→ Input data:

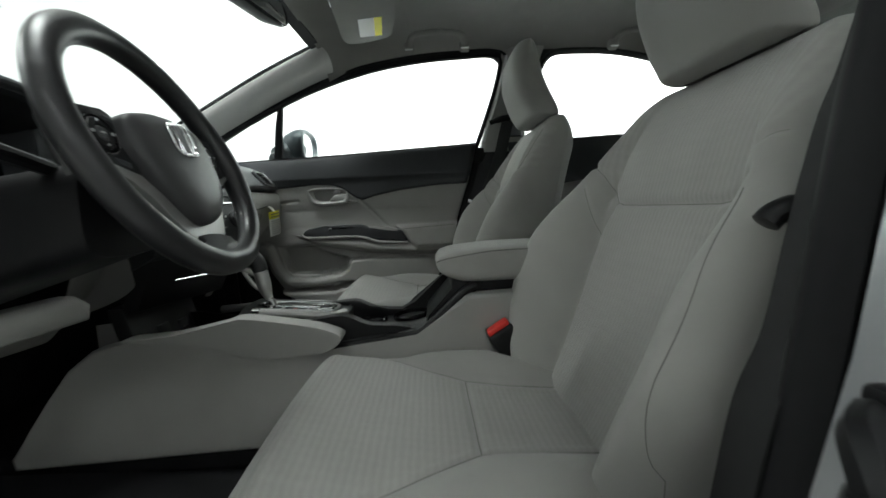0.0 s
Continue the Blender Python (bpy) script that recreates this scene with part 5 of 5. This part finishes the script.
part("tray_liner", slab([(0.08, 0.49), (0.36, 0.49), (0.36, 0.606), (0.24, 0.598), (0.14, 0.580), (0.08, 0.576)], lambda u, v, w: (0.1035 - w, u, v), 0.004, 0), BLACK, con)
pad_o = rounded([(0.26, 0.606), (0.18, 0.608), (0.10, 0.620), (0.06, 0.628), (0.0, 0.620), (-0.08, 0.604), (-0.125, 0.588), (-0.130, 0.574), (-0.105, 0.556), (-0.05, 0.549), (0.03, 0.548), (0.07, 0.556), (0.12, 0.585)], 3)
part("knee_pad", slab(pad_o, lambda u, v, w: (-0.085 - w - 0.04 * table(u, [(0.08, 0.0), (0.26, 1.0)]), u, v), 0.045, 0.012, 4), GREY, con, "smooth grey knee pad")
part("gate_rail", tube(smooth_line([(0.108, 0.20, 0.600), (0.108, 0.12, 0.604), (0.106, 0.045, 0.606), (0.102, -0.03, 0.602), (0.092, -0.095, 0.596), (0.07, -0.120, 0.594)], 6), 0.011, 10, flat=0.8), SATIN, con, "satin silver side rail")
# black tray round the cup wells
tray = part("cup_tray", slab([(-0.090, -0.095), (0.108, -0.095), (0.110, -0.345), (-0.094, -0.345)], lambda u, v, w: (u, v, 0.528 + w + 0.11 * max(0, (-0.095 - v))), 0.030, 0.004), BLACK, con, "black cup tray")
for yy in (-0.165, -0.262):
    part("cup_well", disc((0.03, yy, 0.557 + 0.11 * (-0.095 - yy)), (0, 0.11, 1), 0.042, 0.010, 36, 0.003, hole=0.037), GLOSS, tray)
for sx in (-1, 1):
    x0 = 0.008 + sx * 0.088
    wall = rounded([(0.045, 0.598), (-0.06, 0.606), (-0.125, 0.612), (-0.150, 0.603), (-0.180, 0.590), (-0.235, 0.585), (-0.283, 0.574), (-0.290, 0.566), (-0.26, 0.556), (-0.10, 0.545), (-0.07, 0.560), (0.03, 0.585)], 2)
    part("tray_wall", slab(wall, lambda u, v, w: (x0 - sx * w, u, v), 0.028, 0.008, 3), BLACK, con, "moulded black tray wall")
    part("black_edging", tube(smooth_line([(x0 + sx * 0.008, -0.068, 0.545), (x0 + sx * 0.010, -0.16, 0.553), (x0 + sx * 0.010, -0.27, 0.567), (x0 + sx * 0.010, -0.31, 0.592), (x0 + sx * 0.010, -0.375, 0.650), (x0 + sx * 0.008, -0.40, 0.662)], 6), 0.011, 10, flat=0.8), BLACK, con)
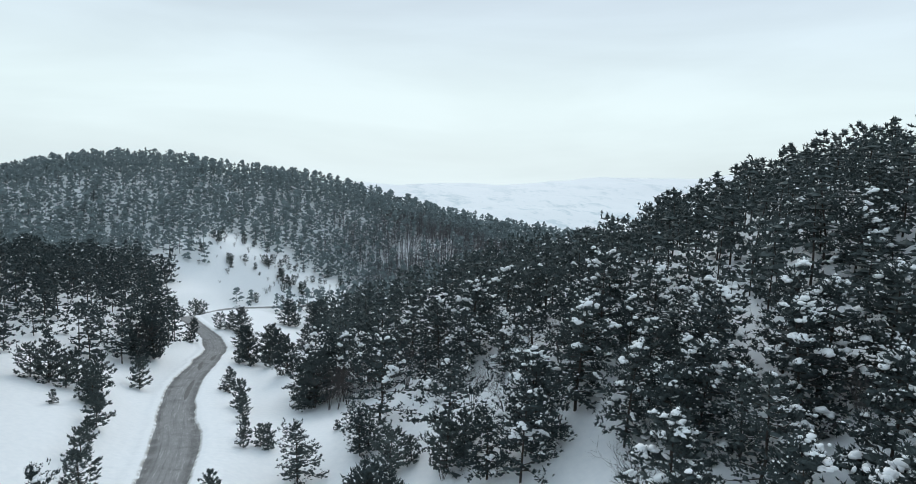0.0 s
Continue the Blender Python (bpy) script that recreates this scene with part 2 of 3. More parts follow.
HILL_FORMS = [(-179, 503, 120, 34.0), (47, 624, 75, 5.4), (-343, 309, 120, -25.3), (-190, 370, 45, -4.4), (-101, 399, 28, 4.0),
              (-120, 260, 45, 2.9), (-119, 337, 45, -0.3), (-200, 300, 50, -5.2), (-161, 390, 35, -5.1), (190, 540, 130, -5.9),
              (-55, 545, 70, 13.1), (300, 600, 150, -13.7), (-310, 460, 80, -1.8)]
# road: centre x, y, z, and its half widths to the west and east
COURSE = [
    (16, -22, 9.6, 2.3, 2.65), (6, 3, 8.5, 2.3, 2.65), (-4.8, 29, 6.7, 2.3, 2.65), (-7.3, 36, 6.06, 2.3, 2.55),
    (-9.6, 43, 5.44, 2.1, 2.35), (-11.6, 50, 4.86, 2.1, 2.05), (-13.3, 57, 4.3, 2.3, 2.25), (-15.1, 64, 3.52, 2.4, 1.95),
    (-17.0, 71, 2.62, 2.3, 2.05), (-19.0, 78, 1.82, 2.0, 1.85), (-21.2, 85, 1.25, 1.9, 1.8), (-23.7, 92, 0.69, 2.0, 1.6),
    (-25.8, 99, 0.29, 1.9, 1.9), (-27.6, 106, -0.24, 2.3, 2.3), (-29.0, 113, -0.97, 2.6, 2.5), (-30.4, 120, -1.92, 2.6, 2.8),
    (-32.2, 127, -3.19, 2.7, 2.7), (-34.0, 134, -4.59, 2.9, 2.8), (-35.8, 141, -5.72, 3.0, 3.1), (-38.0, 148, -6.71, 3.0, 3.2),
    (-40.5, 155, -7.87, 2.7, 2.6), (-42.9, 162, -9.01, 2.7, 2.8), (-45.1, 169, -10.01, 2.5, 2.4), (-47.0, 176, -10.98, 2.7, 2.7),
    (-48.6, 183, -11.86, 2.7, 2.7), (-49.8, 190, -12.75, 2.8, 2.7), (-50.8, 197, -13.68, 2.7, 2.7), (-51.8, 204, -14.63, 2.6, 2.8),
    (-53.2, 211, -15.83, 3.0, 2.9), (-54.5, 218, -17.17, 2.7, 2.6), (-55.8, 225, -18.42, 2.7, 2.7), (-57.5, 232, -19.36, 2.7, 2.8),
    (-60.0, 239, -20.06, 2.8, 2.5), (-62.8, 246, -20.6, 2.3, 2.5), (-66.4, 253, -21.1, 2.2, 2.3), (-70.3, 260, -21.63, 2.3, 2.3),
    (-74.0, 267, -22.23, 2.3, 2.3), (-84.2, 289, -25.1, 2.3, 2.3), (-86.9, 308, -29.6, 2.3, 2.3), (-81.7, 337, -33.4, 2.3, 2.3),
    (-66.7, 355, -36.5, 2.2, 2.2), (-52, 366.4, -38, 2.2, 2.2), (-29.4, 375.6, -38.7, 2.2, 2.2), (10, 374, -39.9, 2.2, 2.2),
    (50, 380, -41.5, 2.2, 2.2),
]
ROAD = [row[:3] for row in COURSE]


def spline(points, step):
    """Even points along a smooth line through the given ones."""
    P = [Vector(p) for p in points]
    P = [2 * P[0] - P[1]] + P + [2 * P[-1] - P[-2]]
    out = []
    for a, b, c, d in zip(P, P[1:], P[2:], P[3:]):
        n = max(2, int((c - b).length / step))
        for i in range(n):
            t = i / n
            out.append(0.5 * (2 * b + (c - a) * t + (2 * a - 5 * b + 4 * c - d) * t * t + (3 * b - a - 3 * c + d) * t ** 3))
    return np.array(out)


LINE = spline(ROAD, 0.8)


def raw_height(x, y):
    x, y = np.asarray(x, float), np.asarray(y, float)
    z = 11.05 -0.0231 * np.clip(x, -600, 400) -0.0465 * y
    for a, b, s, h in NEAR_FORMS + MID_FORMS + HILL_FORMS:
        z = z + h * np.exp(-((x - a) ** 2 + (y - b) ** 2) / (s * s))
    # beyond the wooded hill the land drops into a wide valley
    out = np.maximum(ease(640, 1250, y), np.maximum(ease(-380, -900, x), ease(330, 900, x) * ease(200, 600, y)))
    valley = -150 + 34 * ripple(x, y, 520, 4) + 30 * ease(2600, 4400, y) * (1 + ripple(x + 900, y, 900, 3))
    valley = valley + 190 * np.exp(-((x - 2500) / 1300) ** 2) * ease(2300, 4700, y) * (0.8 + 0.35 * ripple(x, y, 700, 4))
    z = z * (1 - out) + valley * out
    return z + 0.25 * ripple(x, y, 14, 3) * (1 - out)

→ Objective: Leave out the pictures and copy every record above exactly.

→ Solution to the problem:
0.0 s
Continue the Blender Python (bpy) script that recreates this scene with part 5 of 5. This part finishes the script.
part("tray_liner", slab([(0.08, 0.49), (0.36, 0.49), (0.36, 0.606), (0.24, 0.598), (0.14, 0.580), (0.08, 0.576)], lambda u, v, w: (0.1035 - w, u, v), 0.004, 0), BLACK, con)
pad_o = rounded([(0.26, 0.606), (0.18, 0.608), (0.10, 0.620), (0.06, 0.628), (0.0, 0.620), (-0.08, 0.604), (-0.125, 0.588), (-0.130, 0.574), (-0.105, 0.556), (-0.05, 0.549), (0.03, 0.548), (0.07, 0.556), (0.12, 0.585)], 3)
part("knee_pad", slab(pad_o, lambda u, v, w: (-0.085 - w - 0.04 * table(u, [(0.08, 0.0), (0.26, 1.0)]), u, v), 0.045, 0.012, 4), GREY, con, "smooth grey knee pad")
part("gate_rail", tube(smooth_line([(0.108, 0.20, 0.600), (0.108, 0.12, 0.604), (0.106, 0.045, 0.606), (0.102, -0.03, 0.602), (0.092, -0.095, 0.596), (0.07, -0.120, 0.594)], 6), 0.011, 10, flat=0.8), SATIN, con, "satin silver side rail")
# black tray round the cup wells
tray = part("cup_tray", slab([(-0.090, -0.095), (0.108, -0.095), (0.110, -0.345), (-0.094, -0.345)], lambda u, v, w: (u, v, 0.528 + w + 0.11 * max(0, (-0.095 - v))), 0.030, 0.004), BLACK, con, "black cup tray")
for yy in (-0.165, -0.262):
    part("cup_well", disc((0.03, yy, 0.557 + 0.11 * (-0.095 - yy)), (0, 0.11, 1), 0.042, 0.010, 36, 0.003, hole=0.037), GLOSS, tray)
for sx in (-1, 1):
    x0 = 0.008 + sx * 0.088
    wall = rounded([(0.045, 0.598), (-0.06, 0.606), (-0.125, 0.612), (-0.150, 0.603), (-0.180, 0.590), (-0.235, 0.585), (-0.283, 0.574), (-0.290, 0.566), (-0.26, 0.556), (-0.10, 0.545), (-0.07, 0.560), (0.03, 0.585)], 2)
    part("tray_wall", slab(wall, lambda u, v, w: (x0 - sx * w, u, v), 0.028, 0.008, 3), BLACK, con, "moulded black tray wall")
    part("black_edging", tube(smooth_line([(x0 + sx * 0.008, -0.068, 0.545), (x0 + sx * 0.010, -0.16, 0.553), (x0 + sx * 0.010, -0.27, 0.567), (x0 + sx * 0.010, -0.31, 0.592), (x0 + sx * 0.010, -0.375, 0.650), (x0 + sx * 0.008, -0.40, 0.662)], 6), 0.011, 10, flat=0.8), BLACK, con)
0.0 s
Continue the Blender Python (bpy) script that recreates this scene with part 2 of 3. More parts follow.
HILL_FORMS = [(-179, 503, 120, 34.0), (47, 624, 75, 5.4), (-343, 309, 120, -25.3), (-190, 370, 45, -4.4), (-101, 399, 28, 4.0),
              (-120, 260, 45, 2.9), (-119, 337, 45, -0.3), (-200, 300, 50, -5.2), (-161, 390, 35, -5.1), (190, 540, 130, -5.9),
              (-55, 545, 70, 13.1), (300, 600, 150, -13.7), (-310, 460, 80, -1.8)]
# road: centre x, y, z, and its half widths to the west and east
COURSE = [
    (16, -22, 9.6, 2.3, 2.65), (6, 3, 8.5, 2.3, 2.65), (-4.8, 29, 6.7, 2.3, 2.65), (-7.3, 36, 6.06, 2.3, 2.55),
    (-9.6, 43, 5.44, 2.1, 2.35), (-11.6, 50, 4.86, 2.1, 2.05), (-13.3, 57, 4.3, 2.3, 2.25), (-15.1, 64, 3.52, 2.4, 1.95),
    (-17.0, 71, 2.62, 2.3, 2.05), (-19.0, 78, 1.82, 2.0, 1.85), (-21.2, 85, 1.25, 1.9, 1.8), (-23.7, 92, 0.69, 2.0, 1.6),
    (-25.8, 99, 0.29, 1.9, 1.9), (-27.6, 106, -0.24, 2.3, 2.3), (-29.0, 113, -0.97, 2.6, 2.5), (-30.4, 120, -1.92, 2.6, 2.8),
    (-32.2, 127, -3.19, 2.7, 2.7), (-34.0, 134, -4.59, 2.9, 2.8), (-35.8, 141, -5.72, 3.0, 3.1), (-38.0, 148, -6.71, 3.0, 3.2),
    (-40.5, 155, -7.87, 2.7, 2.6), (-42.9, 162, -9.01, 2.7, 2.8), (-45.1, 169, -10.01, 2.5, 2.4), (-47.0, 176, -10.98, 2.7, 2.7),
    (-48.6, 183, -11.86, 2.7, 2.7), (-49.8, 190, -12.75, 2.8, 2.7), (-50.8, 197, -13.68, 2.7, 2.7), (-51.8, 204, -14.63, 2.6, 2.8),
    (-53.2, 211, -15.83, 3.0, 2.9), (-54.5, 218, -17.17, 2.7, 2.6), (-55.8, 225, -18.42, 2.7, 2.7), (-57.5, 232, -19.36, 2.7, 2.8),
    (-60.0, 239, -20.06, 2.8, 2.5), (-62.8, 246, -20.6, 2.3, 2.5), (-66.4, 253, -21.1, 2.2, 2.3), (-70.3, 260, -21.63, 2.3, 2.3),
    (-74.0, 267, -22.23, 2.3, 2.3), (-84.2, 289, -25.1, 2.3, 2.3), (-86.9, 308, -29.6, 2.3, 2.3), (-81.7, 337, -33.4, 2.3, 2.3),
    (-66.7, 355, -36.5, 2.2, 2.2), (-52, 366.4, -38, 2.2, 2.2), (-29.4, 375.6, -38.7, 2.2, 2.2), (10, 374, -39.9, 2.2, 2.2),
    (50, 380, -41.5, 2.2, 2.2),
]
ROAD = [row[:3] for row in COURSE]


def spline(points, step):
    """Even points along a smooth line through the given ones."""
    P = [Vector(p) for p in points]
    P = [2 * P[0] - P[1]] + P + [2 * P[-1] - P[-2]]
    out = []
    for a, b, c, d in zip(P, P[1:], P[2:], P[3:]):
        n = max(2, int((c - b).length / step))
        for i in range(n):
            t = i / n
            out.append(0.5 * (2 * b + (c - a) * t + (2 * a - 5 * b + 4 * c - d) * t * t + (3 * b - a - 3 * c + d) * t ** 3))
    return np.array(out)


LINE = spline(ROAD, 0.8)


def raw_height(x, y):
    x, y = np.asarray(x, float), np.asarray(y, float)
    z = 11.05 -0.0231 * np.clip(x, -600, 400) -0.0465 * y
    for a, b, s, h in NEAR_FORMS + MID_FORMS + HILL_FORMS:
        z = z + h * np.exp(-((x - a) ** 2 + (y - b) ** 2) / (s * s))
    # beyond the wooded hill the land drops into a wide valley
    out = np.maximum(ease(640, 1250, y), np.maximum(ease(-380, -900, x), ease(330, 900, x) * ease(200, 600, y)))
    valley = -150 + 34 * ripple(x, y, 520, 4) + 30 * ease(2600, 4400, y) * (1 + ripple(x + 900, y, 900, 3))
    valley = valley + 190 * np.exp(-((x - 2500) / 1300) ** 2) * ease(2300, 4700, y) * (0.8 + 0.35 * ripple(x, y, 700, 4))
    z = z * (1 - out) + valley * out
    return z + 0.25 * ripple(x, y, 14, 3) * (1 - out)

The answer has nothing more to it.